When pressure is brought to bear on artistic free expression, arts organisations and artistic leaders have a vital role to play as a bulwark against those who seek to tighten restrictions. But this responsibility exists in tension with the conviction of many arts professionals that their rightful role is as progressive social actors, at the forefront of current activist movements. The tendency towards intolerance and literalism within these movements coexists uneasily with the principle of universal artistic free expression, and, increasingly, artists, writers and cultural leaders are dealing with the resulting dissonance by seeking to restrict free expression.

The line between legitimate curation decisions and actual censorship is often fuzzy; Manchester Art Gallery arguably put itself on the wrong side by responding to #MeToo with the removal of a popular Victorian painting depicting adolescent girls. Nervousness about commercial risk often mixes with the politics; Hachette was just as surely thinking of its balance sheet when cancelling Woody Allen’s memoir as the board of Tate Modern was when postponing Guston.

McCarthyite punishments are on the rise; Mslexia, a magazine of women’s writing, disapproved of views expressed by the novelists Amanda Craig and Lionel Shriver, removing them from judging panels in response. The theatre producers London Artists Projects removed Julie Bindel from its self-proclaimed celebration of free speech, Truth to Power Cafe, following protest from other performers — prompting Index on Censorship to withdraw support for the production.

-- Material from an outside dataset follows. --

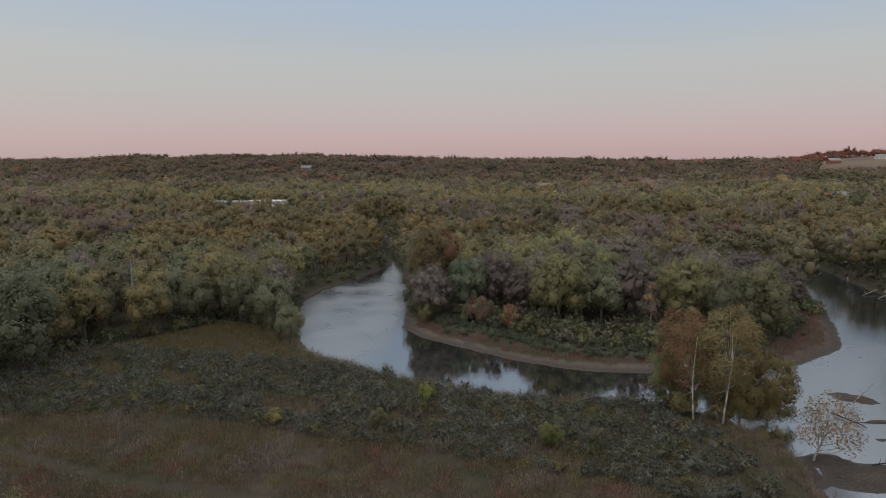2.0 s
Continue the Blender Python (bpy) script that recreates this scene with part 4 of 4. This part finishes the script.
driftwood("fallen_log", "long pale driftwood log lying on the muddy bank", [(41.9, 52.0, 0.5), (43.3, 49.9, 0.6), (45.2, 47.2, 1.0)], 0.15, 401, M_driftwood, 1)
driftwood("fallen_log", "dark wet log half sunk at the bank", [(42.0, 53.0, 0.1), (43.0, 52.0, 0.35), (45.2, 49.9, 0.7)], 0.22, 402, M_wet_wood, 2)
driftwood("snag", "snag with roots stranded in the shallows", [(38.6, 64, 0.05), (41, 62.8, 0.18), (43.5, 61, 0.08)], 0.1, 403, M_wet_wood, 6)
driftwood("snag", "forked bare branch standing out of the water", [(31.6, 46.5, -0.2), (32.3, 50, 0.5), (33, 52.6, 1.3)], 0.11, 404, M_wet_wood, 3)
driftwood("snag", "thin branch sticking out of the river", [(48, 93.5, 0.0), (51, 97, 0.35), (54, 100.5, 0.9)], 0.12, 405, M_driftwood, 2)
driftwood("snag", "dark log lodged on a gravel bar", [(43, 88.5, 0.15), (43.8, 86, 0.3), (45.5, 83.5, 0.1)], 0.16, 406, M_wet_wood, 5)
driftwood("snag", "straight branch trailing from the mud bar", [(40.5, 71.5, 0.25), (42.3, 72.4, 0.15), (45.5, 73.5, 0.05)], 0.11, 407, M_wet_wood, 2)
driftwood("snag", "dead branches washed against the bank", [(30.8, 60.5, 0.5), (32.3, 58.8, 0.35), (34, 57, 0.05)], 0.12, 408, M_wet_wood, 5)
driftwood("snag", "twig caught in the current", [(47, 80, 0.02), (48.5, 81, 0.12), (50, 82.5, 0.02)], 0.07, 409, M_wet_wood, 1)
for i, (ax, ay, bx, by) in enumerate(((94, 184, 88, 179), (94.5, 178, 90, 175), (95, 204, 93, 199))):
    driftwood("fallen_log", "bleached driftwood log on the east bank", [(ax, ay, 0.9), ((ax + bx) / 2, (ay + by) / 2, 0.55), (bx, by, 0.1)], 0.18, 420 + i, M_driftwood, 3)


# ---- buildings among the trees ----
M_wall = two_tone("painted_wall", (0.45, 0.43, 0.40), (0.56, 0.54, 0.51), 0.8, 0.7, 0.2)
M_red_wall = two_tone("red_wall", (0.20, 0.085, 0.065), (0.28, 0.12, 0.09), 0.8, 0.8, 0.2)
M_roof = two_tone("grey_roof", (0.16, 0.16, 0.165), (0.26, 0.255, 0.25), 0.6, 0.8, 0.2)
M_white_roof = two_tone("white_roof", (0.50, 0.50, 0.50), (0.62, 0.61, 0.60), 0.3, 0.6, 0.3)
M_glass, _, glass = shader("window_glass", 0.08, 0.5)
glass.inputs["Base Color"].default_value = (0.02, 0.025, 0.03, 1)
M_pasture = two_tone("pasture", (0.125, 0.088, 0.062), (0.175, 0.125, 0.09), 0.03, 0.95, 0.1, 0.3)
M_yard = two_tone("yard", (0.16, 0.16, 0.155), (0.26, 0.255, 0.245), 0.08, 0.95, 0.1, 0.2)


def box(bm, x0, x1, y0, y1, z0, z1):
    v = [bm.verts.new((x, y, z)) for z in (z0, z1) for x, y in ((x0, y0), (x1, y0), (x1, y1), (x0, y1))]
    for f in ((3, 2, 1, 0), (4, 5, 6, 7), (0, 1, 5, 4), (1, 2, 6, 5), (2, 3, 7, 6), (3, 0, 4, 7)):
        bm.faces.new([v[i] for i in f])


def house(name, label, x, y, turn, w, d, h, pitch, wall, roof, cols, category="house", lift=0.0):
    root = new(name)
    bm = bmesh.new()
    box(bm, -w / 2, w / 2, -d / 2, d / 2, -1.5, h)
    part("wall", bm, wall, root)
    bm = bmesh.new()
    o = 0.5
    if pitch:
        pts = [(-d / 2 - o, h - 0.1), (0, h + pitch), (d / 2 + o, h - 0.1), (d / 2 + o, h + 0.15), (0, h + pitch + 0.3), (-d / 2 - o, h + 0.15)]
        a = [bm.verts.new((-w / 2 - o, p, q)) for p, q in pts]
        b = [bm.verts.new((w / 2 + o, p, q)) for p, q in pts]
        for i in range(6):
            bm.faces.new((a[i], a[(i + 1) % 6], b[(i + 1) % 6], b[i]))
        bm.faces.new((a[0], a[5], a[4], a[1])), bm.faces.new((a[1], a[4], a[3], a[2]))
        bm.faces.new((b[1], b[4], b[5], b[0])), bm.faces.new((b[2], b[3], b[4], b[1]))
        bmesh.ops.recalc_face_normals(bm, faces=bm.faces)
    else:
        box(bm, -w / 2 - 0.3, w / 2 + 0.3, -d / 2 - 0.3, d / 2 + 0.3, h, h + 0.5)
    part("roof", bm, roof, root)
    for i in range(cols):
        cx = -w / 2 + w * (i + 0.5) / cols
        bm = bmesh.new()
        box(bm, cx - 0.55, cx + 0.55, -d / 2 - 0.06, -d / 2 + 0.1, h * 0.45, h * 0.45 + 1.3)
        part("window", bm, M_glass, root, "dark glazed window")
    root.matrix_basis = pose(x, y, float(land(np.array([x]), np.array([y]))[0]) + lift, 0, 0, turn)
    return tagged(root, label, category)


def sheet(name, label, x0, x1, y0, y1, step, material, lift):
    xs, ys = np.arange(x0, x1 + 1, step), np.arange(y0, y1 + 1, step)
    gx, gy = np.meshgrid(xs, ys)
    x, y = gx.ravel(), gy.ravel()
    V = np.stack([x, y, land(x, y) + lift], 1)
    n = len(xs)
    i = (np.arange(len(ys) - 1)[:, None] * n + np.arange(n - 1)[None]).ravel()
    F = np.concatenate([np.stack([i, i + 1, i + n + 1], 1), np.stack([i, i + n + 1, i + n], 1)])
    tagged(piece(name, (V, F, np.ones(3)), material, smooth=True), label, "ground", kind="structure")


sheet("pasture", "dry tan pasture on the far hillside", 360, 800, 900, 1260, 18, M_pasture, 2.0)
sheet("yard", "pale gravel yard beside the depot", -275, -180, 445, 500, 8, M_yard, 0.8)
house("warehouse", "long low white warehouse with a flat white roof", -212, 482, 4, 27, 18, 4.5, 0, M_wall, M_white_roof, 8, "warehouse", 1.2)
house("warehouse", "low grey-roofed shed beside the white warehouse", -244, 488, 4, 26, 14, 3.0, 1.0, M_roof, M_roof, 5, "warehouse", 1)
house("house", "white farmhouse on the hillside pasture", 576, 1195, -12, 22, 11, 7, 3, M_wall, M_roof, 5)
house("barn", "red-brown barn at the edge of the pasture", 481, 1150, 8, 19, 10, 7, 4, M_red_wall, M_roof, 4, "barn")
house("house", "white house among the autumn trees", 8.2, 700, 5, 12, 9, 5, 2, M_wall, M_roof, 4, lift=5)
house("house", "pale house showing between treetops", 214, 490, -15, 11, 8, 5, 3, M_wall, M_roof, 4, lift=4)
house("house", "grey-roofed house on the wooded hill", -368, 1000, 10, 16, 9, 4, 3, M_roof, M_roof, 5, lift=4)
house("house", "pale house far off in the woods", -440, 555, 20, 13, 9, 5, 3, M_wall, M_roof, 5, lift=2)
house("house", "pale house far off in the woods", -474, 530, 15, 11, 8, 4, 3, M_wall, M_roof, 4, lift=2)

Jenny Lindsay has everything to lose, but rather than perform contrition in the hope of an easier ride, she stands her ground and gives hope to other, perhaps less courageous, writers. In contrast, four major international art galleries collectively quake in anticipation of possible future challenges to their work — and, in so doing, they insult their audiences and dishonour the artist they should be championing.

Most damagingly, their actions teach all artists a bitter truth about much of today’s arts world; if you deal with controversial ideas, expect to be abandoned if the going gets rough.